Man Coming Through Chimney, Homosexuals Unfazed
By Adam Sanderson
WEST HOLLYWOOD, CA — SLEEEEIGH! While some have serious questions about how Santa packs himself into such a tight tunnel, local homosexuals are welcoming the older, bearded man by washing, cleaning, and vigorously wiping out their chimneys.
The holidays can be a tense time for all of us, but when it comes to Old St. Nicholas slipping down our soot shoots, “Relax” is what twinks are saying is the key to a happy, hot-blooded Christmas. When asked what Santa likes, “Put Milk on Cookies,” is what a local 23 year old go-go dancer named Cookies advises.
For those who hate messes and don’t want to put a towel down, “Candy canes are an amazing alternative for Santa to suck on” says Lance Bass. And for those who want to give him a little something extra, Billy Porter says, “A large creamy yule log never hurt anybody, but if you have a few friends, why not invite them over and make a fruit cake!”
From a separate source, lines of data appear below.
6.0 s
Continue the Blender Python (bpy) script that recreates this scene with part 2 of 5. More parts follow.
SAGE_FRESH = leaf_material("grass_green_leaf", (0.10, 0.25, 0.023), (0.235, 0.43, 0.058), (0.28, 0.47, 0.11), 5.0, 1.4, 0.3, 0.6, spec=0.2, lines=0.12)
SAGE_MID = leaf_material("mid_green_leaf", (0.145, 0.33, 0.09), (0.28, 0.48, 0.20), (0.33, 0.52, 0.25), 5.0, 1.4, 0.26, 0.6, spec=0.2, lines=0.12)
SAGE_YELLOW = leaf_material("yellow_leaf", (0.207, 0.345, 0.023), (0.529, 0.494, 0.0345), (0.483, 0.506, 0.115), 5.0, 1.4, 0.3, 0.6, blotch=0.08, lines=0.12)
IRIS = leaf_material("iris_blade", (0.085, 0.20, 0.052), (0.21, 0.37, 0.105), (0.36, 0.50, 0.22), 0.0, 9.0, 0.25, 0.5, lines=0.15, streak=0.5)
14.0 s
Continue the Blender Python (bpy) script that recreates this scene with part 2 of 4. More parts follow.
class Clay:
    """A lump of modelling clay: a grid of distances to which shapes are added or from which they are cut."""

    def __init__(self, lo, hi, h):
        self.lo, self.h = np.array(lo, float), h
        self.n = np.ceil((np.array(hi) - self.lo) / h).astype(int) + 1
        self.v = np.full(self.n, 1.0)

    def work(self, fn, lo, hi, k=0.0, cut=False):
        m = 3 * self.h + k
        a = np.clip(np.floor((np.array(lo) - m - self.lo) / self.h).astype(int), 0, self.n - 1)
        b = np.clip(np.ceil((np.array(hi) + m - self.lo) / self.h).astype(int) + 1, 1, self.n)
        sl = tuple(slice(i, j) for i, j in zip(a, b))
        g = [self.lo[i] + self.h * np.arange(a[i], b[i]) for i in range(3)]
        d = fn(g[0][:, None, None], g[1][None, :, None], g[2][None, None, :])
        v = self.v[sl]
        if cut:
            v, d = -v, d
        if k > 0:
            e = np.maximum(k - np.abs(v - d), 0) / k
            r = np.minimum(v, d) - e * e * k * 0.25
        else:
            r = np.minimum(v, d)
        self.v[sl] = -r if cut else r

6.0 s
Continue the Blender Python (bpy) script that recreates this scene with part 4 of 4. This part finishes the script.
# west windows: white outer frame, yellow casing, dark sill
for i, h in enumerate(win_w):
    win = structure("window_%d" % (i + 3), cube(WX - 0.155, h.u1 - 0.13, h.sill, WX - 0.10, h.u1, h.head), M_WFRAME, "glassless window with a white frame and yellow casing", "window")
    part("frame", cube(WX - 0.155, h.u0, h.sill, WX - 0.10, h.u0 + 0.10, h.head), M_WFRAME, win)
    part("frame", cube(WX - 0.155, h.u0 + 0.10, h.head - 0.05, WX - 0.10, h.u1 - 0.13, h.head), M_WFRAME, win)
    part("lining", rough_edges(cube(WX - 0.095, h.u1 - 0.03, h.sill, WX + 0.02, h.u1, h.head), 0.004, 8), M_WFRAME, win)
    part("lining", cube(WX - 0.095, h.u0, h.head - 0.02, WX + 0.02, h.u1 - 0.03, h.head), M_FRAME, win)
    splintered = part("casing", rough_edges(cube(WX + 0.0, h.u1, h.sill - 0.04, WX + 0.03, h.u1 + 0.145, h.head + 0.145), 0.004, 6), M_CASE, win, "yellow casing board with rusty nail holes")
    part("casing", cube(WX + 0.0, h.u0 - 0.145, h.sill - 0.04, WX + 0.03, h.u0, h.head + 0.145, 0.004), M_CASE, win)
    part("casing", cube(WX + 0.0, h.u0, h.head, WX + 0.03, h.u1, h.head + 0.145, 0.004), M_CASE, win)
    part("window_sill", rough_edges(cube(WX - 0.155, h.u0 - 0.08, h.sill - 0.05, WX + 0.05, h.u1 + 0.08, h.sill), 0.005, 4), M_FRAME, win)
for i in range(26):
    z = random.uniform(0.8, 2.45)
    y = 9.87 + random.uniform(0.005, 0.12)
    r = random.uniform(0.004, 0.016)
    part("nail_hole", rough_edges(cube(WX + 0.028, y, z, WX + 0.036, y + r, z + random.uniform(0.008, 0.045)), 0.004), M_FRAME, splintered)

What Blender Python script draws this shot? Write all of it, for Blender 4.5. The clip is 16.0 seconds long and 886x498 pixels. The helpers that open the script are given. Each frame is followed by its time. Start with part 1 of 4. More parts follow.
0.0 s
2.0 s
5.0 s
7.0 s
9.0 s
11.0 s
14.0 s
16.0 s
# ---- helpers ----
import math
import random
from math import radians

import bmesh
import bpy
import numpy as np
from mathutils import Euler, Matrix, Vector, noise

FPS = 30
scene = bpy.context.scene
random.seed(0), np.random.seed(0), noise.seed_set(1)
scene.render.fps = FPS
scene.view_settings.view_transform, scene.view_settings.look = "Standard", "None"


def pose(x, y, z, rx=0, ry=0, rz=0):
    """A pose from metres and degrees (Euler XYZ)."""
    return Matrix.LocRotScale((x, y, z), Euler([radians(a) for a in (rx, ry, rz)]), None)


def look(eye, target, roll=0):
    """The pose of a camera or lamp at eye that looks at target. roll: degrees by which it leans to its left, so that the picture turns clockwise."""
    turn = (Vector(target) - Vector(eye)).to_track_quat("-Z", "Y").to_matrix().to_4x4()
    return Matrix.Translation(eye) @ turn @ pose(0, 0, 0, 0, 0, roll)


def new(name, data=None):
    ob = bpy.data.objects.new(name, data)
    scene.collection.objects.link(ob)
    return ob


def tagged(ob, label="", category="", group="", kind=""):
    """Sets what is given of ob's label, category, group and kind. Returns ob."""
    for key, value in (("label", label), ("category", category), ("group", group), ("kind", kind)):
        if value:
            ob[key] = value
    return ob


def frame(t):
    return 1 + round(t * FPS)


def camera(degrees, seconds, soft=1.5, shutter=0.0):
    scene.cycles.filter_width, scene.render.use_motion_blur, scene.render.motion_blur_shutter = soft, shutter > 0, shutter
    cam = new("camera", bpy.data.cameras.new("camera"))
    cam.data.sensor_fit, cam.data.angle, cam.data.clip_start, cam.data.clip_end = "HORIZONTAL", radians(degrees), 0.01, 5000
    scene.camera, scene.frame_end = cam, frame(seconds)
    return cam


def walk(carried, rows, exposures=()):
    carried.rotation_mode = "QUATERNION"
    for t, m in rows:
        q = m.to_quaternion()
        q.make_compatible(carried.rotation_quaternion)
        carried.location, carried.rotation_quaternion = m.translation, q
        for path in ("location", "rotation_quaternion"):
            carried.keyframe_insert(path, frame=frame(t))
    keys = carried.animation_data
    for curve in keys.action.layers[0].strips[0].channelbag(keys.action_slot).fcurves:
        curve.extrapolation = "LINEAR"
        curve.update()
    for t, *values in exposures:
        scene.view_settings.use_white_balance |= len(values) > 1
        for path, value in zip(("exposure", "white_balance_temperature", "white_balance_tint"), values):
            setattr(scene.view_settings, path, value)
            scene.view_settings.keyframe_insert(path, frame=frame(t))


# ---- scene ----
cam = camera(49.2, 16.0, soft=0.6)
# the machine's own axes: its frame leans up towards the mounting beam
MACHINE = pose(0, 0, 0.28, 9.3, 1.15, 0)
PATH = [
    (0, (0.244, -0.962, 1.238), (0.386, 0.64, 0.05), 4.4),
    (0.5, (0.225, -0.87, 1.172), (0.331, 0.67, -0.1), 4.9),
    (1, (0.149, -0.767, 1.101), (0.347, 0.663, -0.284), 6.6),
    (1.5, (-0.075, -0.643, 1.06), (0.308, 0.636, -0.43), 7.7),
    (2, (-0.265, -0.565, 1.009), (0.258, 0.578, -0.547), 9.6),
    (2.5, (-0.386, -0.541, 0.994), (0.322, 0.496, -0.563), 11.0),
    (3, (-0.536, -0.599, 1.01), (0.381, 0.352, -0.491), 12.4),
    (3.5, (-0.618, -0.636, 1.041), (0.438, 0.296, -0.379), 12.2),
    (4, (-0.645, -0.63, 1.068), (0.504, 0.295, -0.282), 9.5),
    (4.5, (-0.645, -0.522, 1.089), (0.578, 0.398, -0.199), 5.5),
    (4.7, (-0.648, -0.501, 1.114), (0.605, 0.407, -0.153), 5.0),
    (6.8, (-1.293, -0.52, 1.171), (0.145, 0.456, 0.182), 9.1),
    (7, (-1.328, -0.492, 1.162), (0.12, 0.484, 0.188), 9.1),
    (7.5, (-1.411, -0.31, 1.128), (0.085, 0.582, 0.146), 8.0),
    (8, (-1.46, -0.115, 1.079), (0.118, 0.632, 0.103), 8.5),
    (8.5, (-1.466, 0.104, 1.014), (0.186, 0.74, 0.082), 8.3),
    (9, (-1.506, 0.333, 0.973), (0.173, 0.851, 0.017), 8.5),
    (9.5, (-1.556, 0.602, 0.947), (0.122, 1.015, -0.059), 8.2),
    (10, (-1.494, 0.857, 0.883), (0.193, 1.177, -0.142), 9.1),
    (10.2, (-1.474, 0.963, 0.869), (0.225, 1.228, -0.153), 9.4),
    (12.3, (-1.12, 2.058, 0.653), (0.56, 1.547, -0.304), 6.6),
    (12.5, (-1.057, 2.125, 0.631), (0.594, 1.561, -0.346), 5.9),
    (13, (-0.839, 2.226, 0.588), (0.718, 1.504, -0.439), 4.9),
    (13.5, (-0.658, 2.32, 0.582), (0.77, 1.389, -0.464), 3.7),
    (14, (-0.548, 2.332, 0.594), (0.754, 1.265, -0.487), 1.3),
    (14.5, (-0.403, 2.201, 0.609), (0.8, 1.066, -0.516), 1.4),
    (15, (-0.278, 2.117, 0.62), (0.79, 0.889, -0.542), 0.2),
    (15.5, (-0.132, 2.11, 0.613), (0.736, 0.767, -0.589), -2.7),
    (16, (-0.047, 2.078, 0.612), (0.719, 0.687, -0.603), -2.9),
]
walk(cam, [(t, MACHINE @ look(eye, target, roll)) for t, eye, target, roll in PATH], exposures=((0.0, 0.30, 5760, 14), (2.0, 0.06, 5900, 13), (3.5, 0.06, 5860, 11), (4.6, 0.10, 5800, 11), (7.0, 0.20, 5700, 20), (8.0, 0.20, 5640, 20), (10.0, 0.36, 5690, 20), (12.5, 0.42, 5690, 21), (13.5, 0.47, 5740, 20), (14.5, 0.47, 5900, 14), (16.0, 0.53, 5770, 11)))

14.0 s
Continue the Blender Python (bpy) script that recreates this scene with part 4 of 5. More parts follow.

While male homosexuals are setting out desserts by the buttload, lesbians all over the country have made it clear they are closing their fireplaces to the Jolly Old Man. Shego from Kim Possible states “Why bake a dessert for a man when you can have a whole Cherry Pie to yourself?”
The Sack of Troy asked Shawn Mendes whether or not he is excited to see Santa this year, but his team has declined to comment after rumors swirled that Father Nicholas got so lost in Mendes’ chimney last year, he thought he was in a New York Subway Station. When asked about his chimney on the street, all Mendes’ had to say was “It’s giving…it’s giving cavern.”